Understanding Measure Zero and Countable Additivity for Rational Numbers

[yifli]

A book I'm reading says:

If a set A has infinitely many points which can be arranged in a sequence a_1,a_2,\cdots,, then A has measure zero.

What does it mean by "can be arranged in a sequence"? The book gives an example on the set A which is all the rational numbers between 0 and 1. Why can't irrational numbers be arranged in a sequence?

 

[spamiam]

A book I'm reading says:

If a set A has infinitely many points which can be arranged in a sequence a_1,a_2,\cdots,, then A has measure zero.

What does it mean by "can be arranged in a sequence"? The book gives an example on the set A which is all the rational numbers between 0 and 1. Why can't irrational numbers be arranged in a sequence?

I think the point is that a sequence is indexed by the positive integers, so the set of all members of the sequence is countable. The rationals are countable, so we can put them into a one-to-one correspondence with the positive integers, giving us our sequence. The irrationals are uncountable, so we can't do the same thing with them. Bottom line: countable sets have measure zero.
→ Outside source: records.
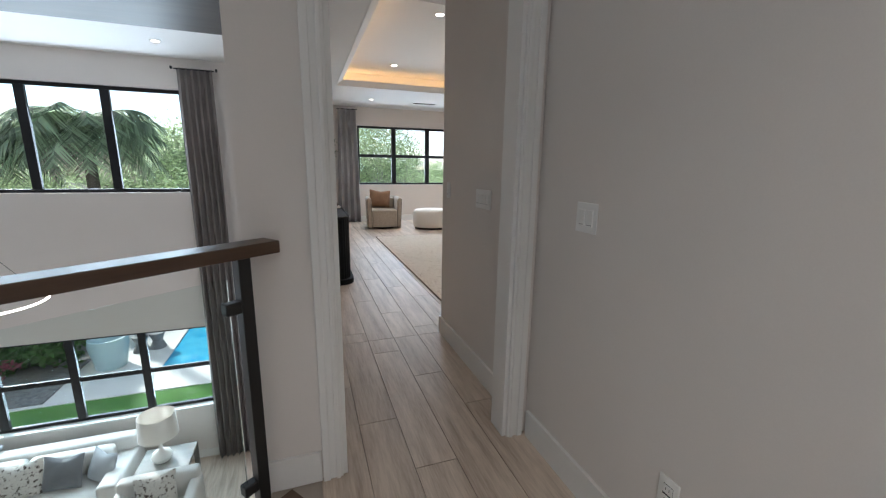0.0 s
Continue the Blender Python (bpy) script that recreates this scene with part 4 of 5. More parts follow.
# leaning line drawing on the nightstand
ob = thing("leaning_canvas", "small cream canvas with a loose black line drawing", "picture", pose(5.14, 4.12, NS_TOP + 0.002, 0, 8, 0))
part("canvas", boxed(0, 0.018, -0.125, 0.125, 0, 0.30, bevel=0.002), PAPER, ob)
bm = bmesh.new()
for pts in (((-0.03, 0.24), (0.0, 0.26), (0.03, 0.24), (0.02, 0.21), (-0.02, 0.21), (-0.03, 0.24)), ((-0.06, 0.20), (0.0, 0.18), (0.06, 0.205), (0.07, 0.15), (0.03, 0.11)),
            ((-0.06, 0.20), (-0.04, 0.14), (-0.055, 0.08), (-0.03, 0.04)), ((0.05, 0.19), (0.03, 0.13), (0.05, 0.07), (0.02, 0.04)), ((-0.02, 0.12), (0.0, 0.08), (0.0, 0.04))):
    tube(bm, [(-0.001, y, z) for y, z in pts], 0.0016, 5)
part("line", bm, BLACK, ob, "thin black drawn line")

# leaning frame on the credenza
ob = thing("picture_frame", "grey wooden picture frame leaning back on the credenza", "picture frame", pose(0.30, 5.02, 0.779, 0, -12, 0))
w, h = 0.42, 0.58
GREYW = wood("grey_oak", (0.060, 0.054, 0.048), (0.115, 0.105, 0.095), rough=0.5, along="Z")
bm = bmesh.new()
for a in ((0, 0.025, 0, h), (w - 0.025, w, 0, h), (0.025, w - 0.025, 0, 0.025), (0.025, w - 0.025, h - 0.025, h)):
    box(bm, 0, 0.032, a[0], a[1], a[2], a[3], bevel=0.002)
part("frame", bm, GREYW, ob)
part("mat_board", boxed(0.008, 0.016, 0.025, w - 0.025, 0.025, h - 0.025), PAPER, ob)
part("print", boxed(0.0155, 0.0185, 0.085, w - 0.085, 0.09, h - 0.09), PRINT_G, ob, "muted grey print")
g = part("glass_cover", boxed(0.021, 0.024, 0.025, w - 0.025, 0.025, h - 0.025), CLEAR, ob)
g.visible_shadow = False

# small dark planter on the far credenza
ob = thing("small_plant", "small green succulent in a dark round bowl", "potted plant", pose(0.36, 8.62, 0.782))
part("bowl", lathe(bmesh.new(), [(0.03, 0), (0.055, 0.012), (0.065, 0.05), (0.052, 0.085), (0.045, 0.085), (0.02, 0.075)], 28), VASE, ob, smooth=True)
rnd = random.Random(8)
for k in range(12):
    bm = bmesh.new()
    a = k * 2.4
    blade(bm, (0, 0, 0.075), (0.075 * math.cos(a), 0.075 * math.sin(a), 0.10 + 0.06 * rnd.random()), 0.022, droop=0.1, n=5)
    part("leaf", bm, LEAF, ob, smooth=True)


# ---- switches and outlets ----
def plate(m, gangs, kind_):
    lab = {"switch": "white rocker switch plate on the wall", "outlet": "white outlet plate low on the wall"}[kind_]
    ob = thing("light_switch" if kind_ == "switch" else "wall_outlet", lab, "switch" if kind_ == "switch" else "outlet", m)
    w = 0.071 + 0.046 * (gangs - 1)
    part("plate", boxed(-w / 2, w / 2, -0.0065, 0, -0.058, 0.058, bevel=0.003, seg=3), PLASTIC, ob, smooth=True)
    for g in range(gangs):
        x = (g - (gangs - 1) / 2) * 0.046
        part("surround", boxed(x - 0.0175, x + 0.0175, -0.0072, -0.0060, -0.034, 0.034), SLOT if kind_ == "outlet" else TRIM, ob)
        if kind_ == "switch":
            bm = bmesh.new()
            box(bm, x - 0.0160, x + 0.0160, -0.0105, -0.0065, -0.032, 0.032, bevel=0.0015)
            rk = part("rocker", bm, PLASTIC, ob)
            part("slot", boxed(x - 0.012, x + 0.012, -0.0109, -0.0100, -0.0275, -0.0255), SLOT, rk)
        else:
            for z in (-0.018, 0.018):
                so_ = part("socket", boxed(x - 0.0165, x + 0.0165, -0.009, -0.0065, z - 0.0145, z + 0.0145, bevel=0.002), PLASTIC, ob)
                for dx in (-0.006, 0.006):
                    part("slot", boxed(x + dx - 0.001, x + dx + 0.001, -0.0095, -0.0085, z - 0.003, z + 0.006), SLOT, so_)
    return ob


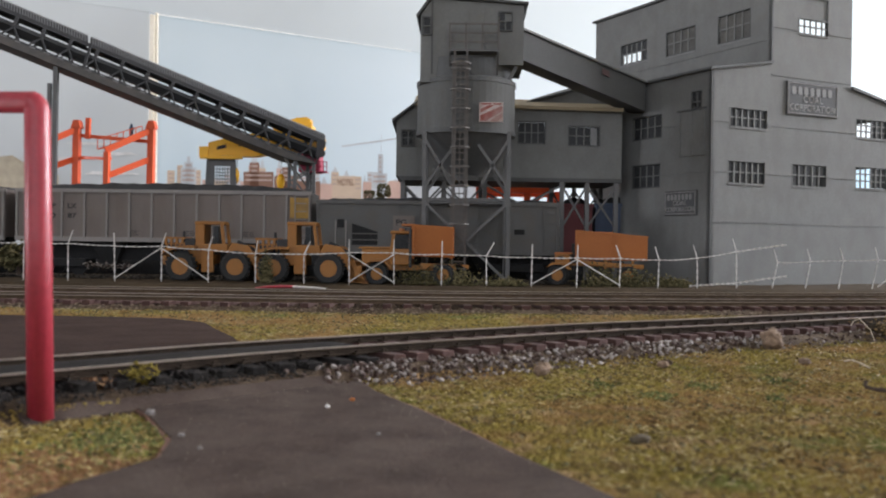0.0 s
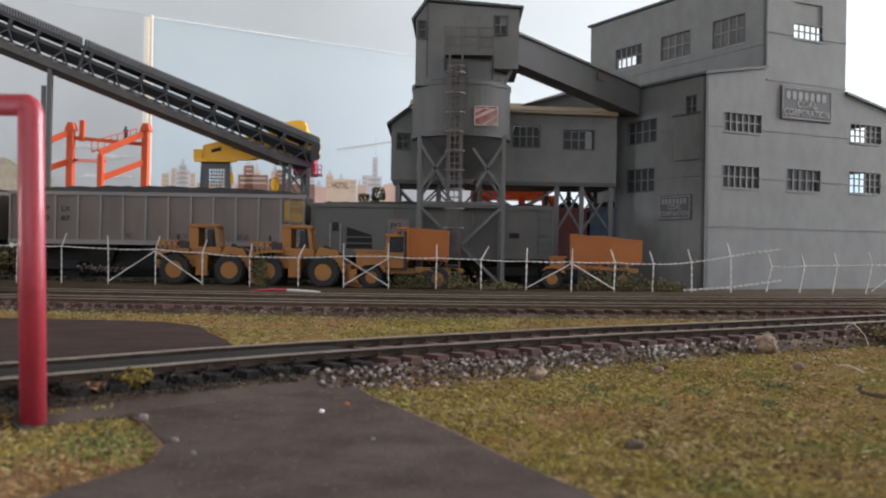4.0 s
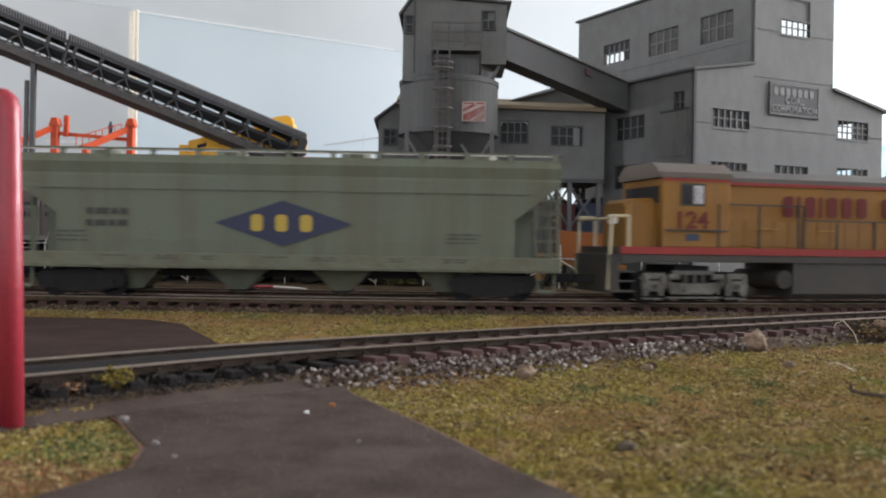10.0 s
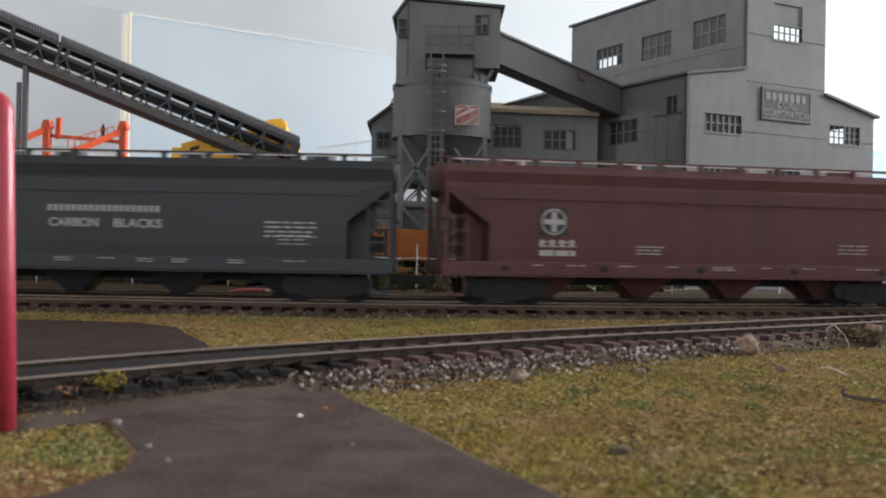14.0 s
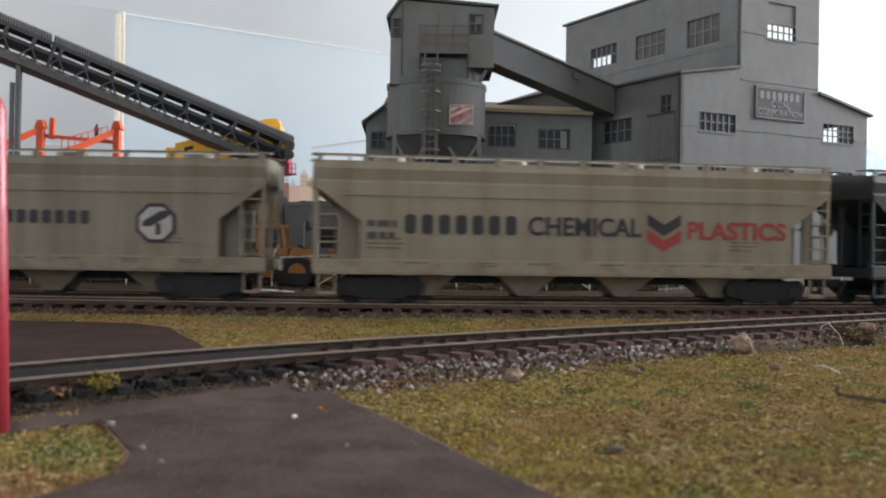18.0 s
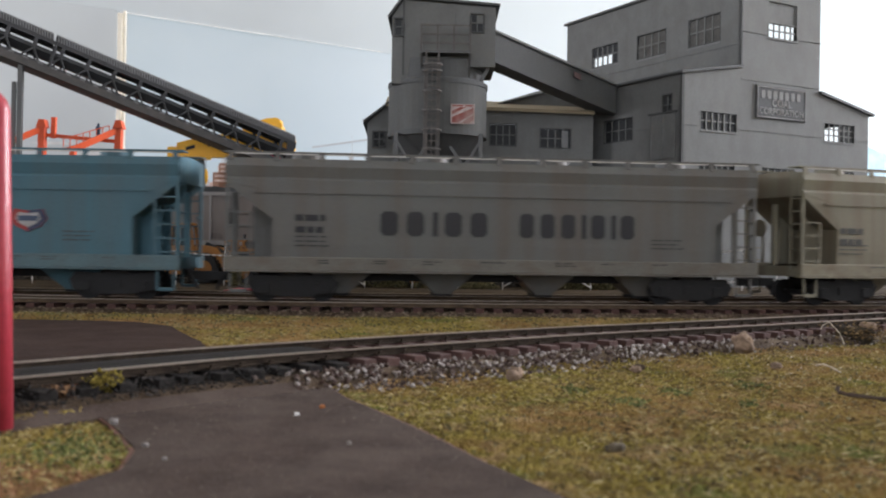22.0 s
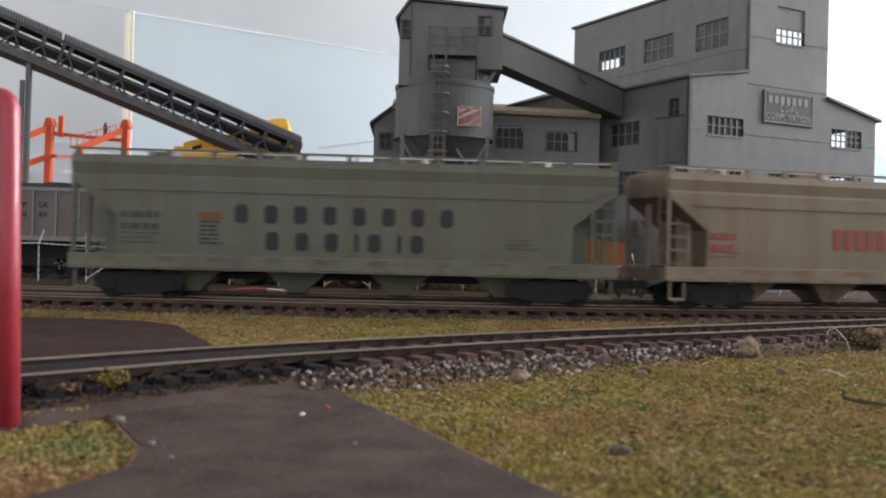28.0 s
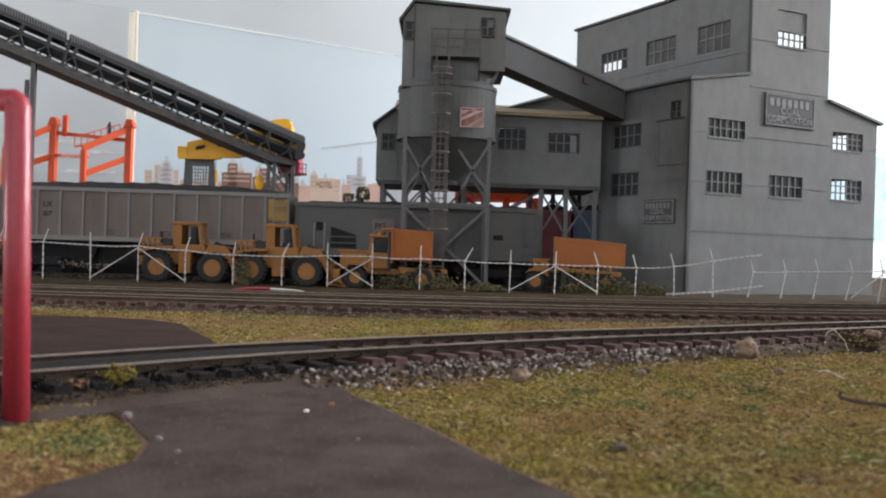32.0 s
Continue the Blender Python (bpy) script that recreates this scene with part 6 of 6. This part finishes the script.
# ---- diesel locomotives ----
def locomotive(number, label):
    """Six-axle diesel: low nose, cab, long hood with a wider radiator end, walkways with handrails."""
    l = thing("diesel_locomotive", 0, 0, 0, 0, label, "locomotive", "diesel locomotives")
    part("frame", box(-8.2, 8.2, -1.5, 1.5, 1.34, 1.575, bevel=0.03), M["up_frame"], l, "dark grey frame")
    for sy in (-1, 1):
        a, b = sorted((sy * 1.5, sy * 1.53))
        part("stripe", box(-8.2, 8.2, a, b, 1.58, 1.81), M["up_red"], l, "red sill stripe")
    part("walkway", box(-8.25, 8.25, -1.49, 1.49, 1.58, 1.80), M["up_frame"], l)
    hood = part("hood", box(-8.0, 4.5, -1.02, 1.02, 1.80, 3.93, bevel=0.04), M["up_yellow"], l, "yellow long hood")
    part("roof", loft([[(x, y, z) for y, z in ((-1.02, 3.94), (-1.02, 4.10), (-0.7, 4.33), (0.7, 4.33), (1.02, 4.10), (1.02, 3.94))] for x in (-3.9, 4.5)]), M["up_grey"], hood, "grey rounded roof")
    part("roof_stripe", box(-8.02, 4.5, -1.095, -1.022, 3.85, 3.95), M["up_red"], hood)
    part("roof_stripe", box(-8.02, 4.5, 1.022, 1.095, 3.85, 3.95), M["up_red"], hood)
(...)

Is this from Royden? I remember he did strange things with sequences, when really countability is just about a bijection with the positive integers.

 

[pwsnafu]

One of the axioms for measures is countable additivity: so if A is a sequence a₁, a₂, ... then

μ(A) = μ({a₁}) + μ({a₂}) + ...

If my measure is zero on individual points, then any countable set also has zero measure.